Written task –
Reproduce every entry exactly and leave its pictures out.

■ ■ ■ ■

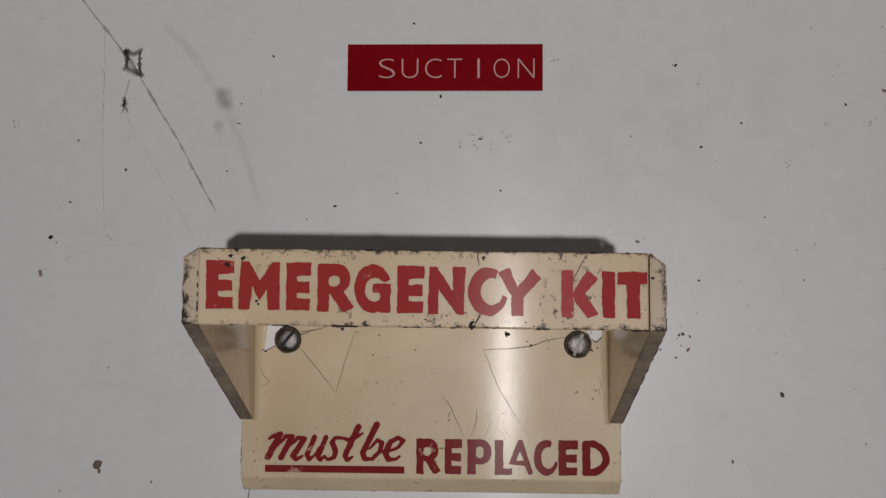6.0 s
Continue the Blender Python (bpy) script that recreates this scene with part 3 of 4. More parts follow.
PY = 0.3755
plate = [o for o in bracket.children if o.name.startswith("back_plate")][0]
face = [o for o in bracket.children if o.name.startswith("face_board")][0]
for pts, r in (
    # the first line is a crack and also paints the cobweb's shadow
    ([(0.0136, 1.5879), (0.0185, 1.5823), (0.0227, 1.5771)], 0.000095),
    ([(0.0229, 1.5773), (0.0249, 1.5844), (0.0275, 1.5924)], 0.00008),
    ([(0.0136, 1.5917), (0.0150, 1.5920), (0.0172, 1.5922), (0.0203, 1.5932)], 0.00013),
    ([(0.0591, 1.5878), (0.0654, 1.5881), (0.0704, 1.5887), (0.0753, 1.5904), (0.0792, 1.5911)], 0.00011),
    ([(0.0594, 1.5874), (0.0626, 1.5789), (0.0682, 1.5698)], 0.00008),
    ([(0.0040, 1.5858), (0.0044, 1.5816), (0.0063, 1.5792), (0.0034, 1.5781)], 0.00008),
    ([(0.0873, 1.5811), (0.0881, 1.5789), (0.0873, 1.5782), (0.0880, 1.5761)], 0.00008),
    ([(0.0036, 1.5868), (0.0072, 1.5887)], 0.00016),
    ([(0.0492, 1.5764), (0.0510, 1.5740), (0.0530, 1.5696), (0.0544, 1.5666)], 0.00009),
    ([(0.0576, 1.5734), (0.0575, 1.5705), (0.0563, 1.5669)], 0.00008),
    ([(0.0128, 1.5910), (0.0160, 1.5917)], 0.00014),
):
    line_on(pts, PY, r, plate, crack_dark if r > 0.0001 else crack_fine, "crack")
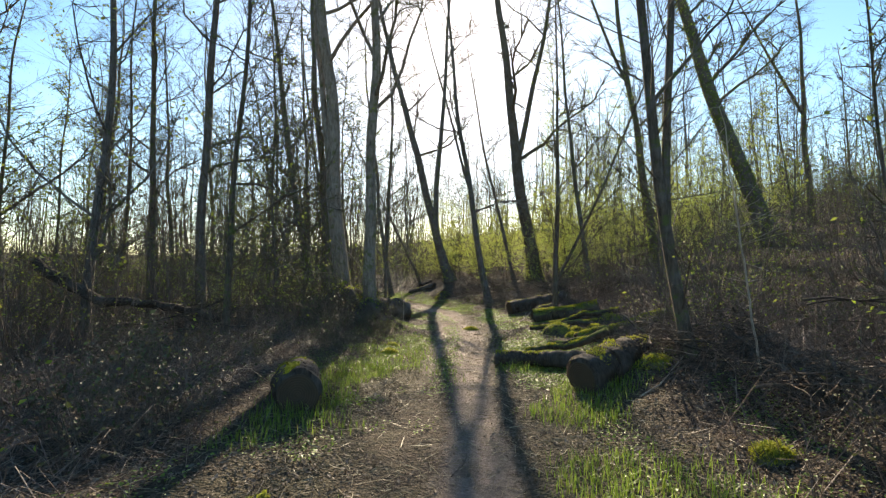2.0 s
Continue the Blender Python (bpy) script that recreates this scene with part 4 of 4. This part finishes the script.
# ---- piles of dead brushwood ----
def brush_pile(at, wide, tall, seed, label, mat, many=330):
    """A heap of fallen branches and fine twigs lying across one another."""
    q = np.random.default_rng(seed)
    ob = empty("brush_pile", (*at, ground_z(*at)), label, "brushwood", "piles of dead brushwood")
    for k in range(7):
        a, b = q.uniform(0, 6.283), q.uniform(-0.35, 0.35)
        mid = np.array([q.normal() * wide * 0.3, q.normal() * wide * 0.3, q.uniform(0.1, 0.75) * tall])
        d = np.array([math.cos(a), math.sin(a), b])
        line = wander(q, mid - d * wide * 0.8, d, wide * q.uniform(1.2, 2.0), 8, 0.14)
        line[:, 2] = np.maximum(line[:, 2], height(at[0] + line[:, 0], at[1] + line[:, 1]) - ground_z(*at) + 0.02)
        Builder().tube(line, np.linspace(0.014, 0.005, 9) * q.uniform(0.6, 1.3), 6, 0.15, seed=seed % 20).done("branch", mat, ob, smooth=True)
    x, y = q.normal(size=many) * wide * 0.5, q.normal(size=many) * wide * 0.5
    up = np.clip(1 - (x * x + y * y) / (wide * wide * 1.3), 0.05, 1)
    z = height(at[0] + x, at[1] + y) - ground_z(*at) + q.random(many) * tall * up
    way = np.stack([q.normal(size=many), q.normal(size=many), q.normal(size=many) * 0.45 + 0.15], 1)
    b = Builder().twigs(np.stack([x, y, z], 1), way, q.uniform(0.3, 1.1, many) * wide * 0.7, q.uniform(0.002, 0.0055, many), 0.2)
    tagged(b.done("brushwood", mat, ob), kind="stuff")
    return ob


for i, (x, y, wide, tall, tone) in enumerate([
        (3.3, 4.7, 1.0, 0.8, 0), (4.4, 6.0, 1.2, 0.9, 0), (3.3, 6.9, 0.9, 0.7, 0), (2.6, 9.4, 0.8, 0.6, 1), (4.8, 4.4, 1.0, 0.8, 0), (2.5, 7.6, 0.6, 0.4, 1), (4.3, 8.3, 1.1, 0.8, 0), (2.3, 5.4, 0.6, 0.35, 1),
        (-5.6, 10.6, 1.1, 0.7, 0), (-5.0, 15.4, 0.8, 0.6, 0), 
        (2.6, 14.6, 0.8, 0.5, 1), (1.55, 9.0, 0.5, 0.55, 1), (2.1, 8.6, 0.6, 0.5, 0), (1.9, 11.3, 0.7, 0.45, 1), (1.0, 19.0, 0.6, 0.5, 0), (-3.9, 15.0, 0.45, 0.6, 0), (2.3, 17.4, 0.9, 0.7, 0), (1.6, 19.9, 0.9, 0.6, 0), (0.5, 21.6, 1.0, 0.6, 0), (-0.9, 20.9, 0.7, 0.4, 1), (-1.2, 22.4, 0.6, 0.6, 0), (-2.4, 24.4, 0.8, 0.5, 0), (-0.8, 24.0, 1.0, 0.5, 1),
        (-6.4, 19.4, 0.8, 0.5, 0), (-7.4, 21.0, 0.6, 0.25, 1), (-5.9, 17.4, 0.8, 0.7, 0), (-4.7, 28.6, 0.8, 0.5, 0)]):
    brush_pile((x, y), wide, tall, 900 + i, "dark heap of fallen branches and twigs" if tone == 0 else "heap of pale and brown dead twigs", log_bark if tone == 0 else twig_mat)
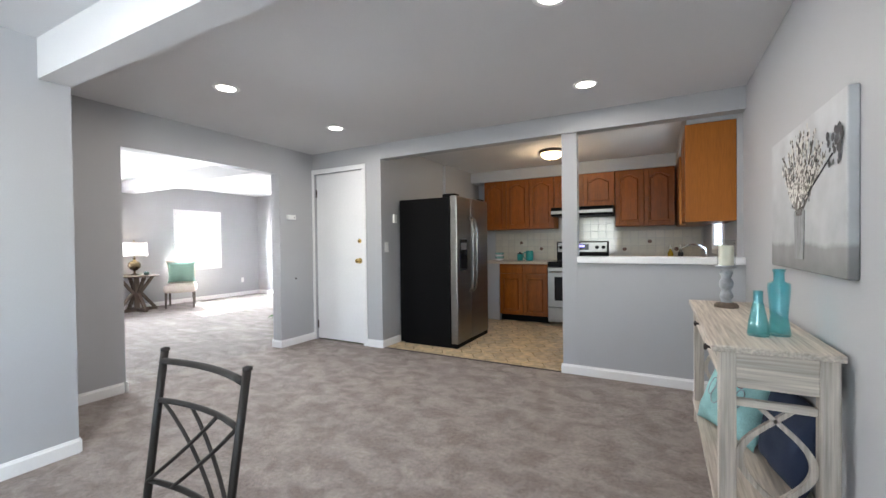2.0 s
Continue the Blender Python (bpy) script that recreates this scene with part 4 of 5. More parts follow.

■ ■ ■ ■

Output below –
6.0 s
Continue the Blender Python (bpy) script that recreates this scene with part 3 of 4. More parts follow.
PY = 0.3755
plate = [o for o in bracket.children if o.name.startswith("back_plate")][0]
face = [o for o in bracket.children if o.name.startswith("face_board")][0]
for pts, r in (
    # the first line is a crack and also paints the cobweb's shadow
    ([(0.0136, 1.5879), (0.0185, 1.5823), (0.0227, 1.5771)], 0.000095),
    ([(0.0229, 1.5773), (0.0249, 1.5844), (0.0275, 1.5924)], 0.00008),
    ([(0.0136, 1.5917), (0.0150, 1.5920), (0.0172, 1.5922), (0.0203, 1.5932)], 0.00013),
    ([(0.0591, 1.5878), (0.0654, 1.5881), (0.0704, 1.5887), (0.0753, 1.5904), (0.0792, 1.5911)], 0.00011),
    ([(0.0594, 1.5874), (0.0626, 1.5789), (0.0682, 1.5698)], 0.00008),
    ([(0.0040, 1.5858), (0.0044, 1.5816), (0.0063, 1.5792), (0.0034, 1.5781)], 0.00008),
    ([(0.0873, 1.5811), (0.0881, 1.5789), (0.0873, 1.5782), (0.0880, 1.5761)], 0.00008),
    ([(0.0036, 1.5868), (0.0072, 1.5887)], 0.00016),
    ([(0.0492, 1.5764), (0.0510, 1.5740), (0.0530, 1.5696), (0.0544, 1.5666)], 0.00009),
    ([(0.0576, 1.5734), (0.0575, 1.5705), (0.0563, 1.5669)], 0.00008),
    ([(0.0128, 1.5910), (0.0160, 1.5917)], 0.00014),
):
    line_on(pts, PY, r, plate, crack_dark if r > 0.0001 else crack_fine, "crack")
2.0 s
Continue the Blender Python (bpy) script that recreates this scene with part 4 of 4. This part finishes the script.
# ---- piles of dead brushwood ----
def brush_pile(at, wide, tall, seed, label, mat, many=330):
    """A heap of fallen branches and fine twigs lying across one another."""
    q = np.random.default_rng(seed)
    ob = empty("brush_pile", (*at, ground_z(*at)), label, "brushwood", "piles of dead brushwood")
    for k in range(7):
        a, b = q.uniform(0, 6.283), q.uniform(-0.35, 0.35)
        mid = np.array([q.normal() * wide * 0.3, q.normal() * wide * 0.3, q.uniform(0.1, 0.75) * tall])
        d = np.array([math.cos(a), math.sin(a), b])
        line = wander(q, mid - d * wide * 0.8, d, wide * q.uniform(1.2, 2.0), 8, 0.14)
        line[:, 2] = np.maximum(line[:, 2], height(at[0] + line[:, 0], at[1] + line[:, 1]) - ground_z(*at) + 0.02)
        Builder().tube(line, np.linspace(0.014, 0.005, 9) * q.uniform(0.6, 1.3), 6, 0.15, seed=seed % 20).done("branch", mat, ob, smooth=True)
    x, y = q.normal(size=many) * wide * 0.5, q.normal(size=many) * wide * 0.5
    up = np.clip(1 - (x * x + y * y) / (wide * wide * 1.3), 0.05, 1)
    z = height(at[0] + x, at[1] + y) - ground_z(*at) + q.random(many) * tall * up
    way = np.stack([q.normal(size=many), q.normal(size=many), q.normal(size=many) * 0.45 + 0.15], 1)
    b = Builder().twigs(np.stack([x, y, z], 1), way, q.uniform(0.3, 1.1, many) * wide * 0.7, q.uniform(0.002, 0.0055, many), 0.2)
    tagged(b.done("brushwood", mat, ob), kind="stuff")
    return ob


for i, (x, y, wide, tall, tone) in enumerate([
        (3.3, 4.7, 1.0, 0.8, 0), (4.4, 6.0, 1.2, 0.9, 0), (3.3, 6.9, 0.9, 0.7, 0), (2.6, 9.4, 0.8, 0.6, 1), (4.8, 4.4, 1.0, 0.8, 0), (2.5, 7.6, 0.6, 0.4, 1), (4.3, 8.3, 1.1, 0.8, 0), (2.3, 5.4, 0.6, 0.35, 1),
        (-5.6, 10.6, 1.1, 0.7, 0), (-5.0, 15.4, 0.8, 0.6, 0), 
        (2.6, 14.6, 0.8, 0.5, 1), (1.55, 9.0, 0.5, 0.55, 1), (2.1, 8.6, 0.6, 0.5, 0), (1.9, 11.3, 0.7, 0.45, 1), (1.0, 19.0, 0.6, 0.5, 0), (-3.9, 15.0, 0.45, 0.6, 0), (2.3, 17.4, 0.9, 0.7, 0), (1.6, 19.9, 0.9, 0.6, 0), (0.5, 21.6, 1.0, 0.6, 0), (-0.9, 20.9, 0.7, 0.4, 1), (-1.2, 22.4, 0.6, 0.6, 0), (-2.4, 24.4, 0.8, 0.5, 0), (-0.8, 24.0, 1.0, 0.5, 1),
        (-6.4, 19.4, 0.8, 0.5, 0), (-7.4, 21.0, 0.6, 0.25, 1), (-5.9, 17.4, 0.8, 0.7, 0), (-4.7, 28.6, 0.8, 0.5, 0)]):
    brush_pile((x, y), wide, tall, 900 + i, "dark heap of fallen branches and twigs" if tone == 0 else "heap of pale and brown dead twigs", log_bark if tone == 0 else twig_mat)
2.0 s
Continue the Blender Python (bpy) script that recreates this scene with part 4 of 5. More parts follow.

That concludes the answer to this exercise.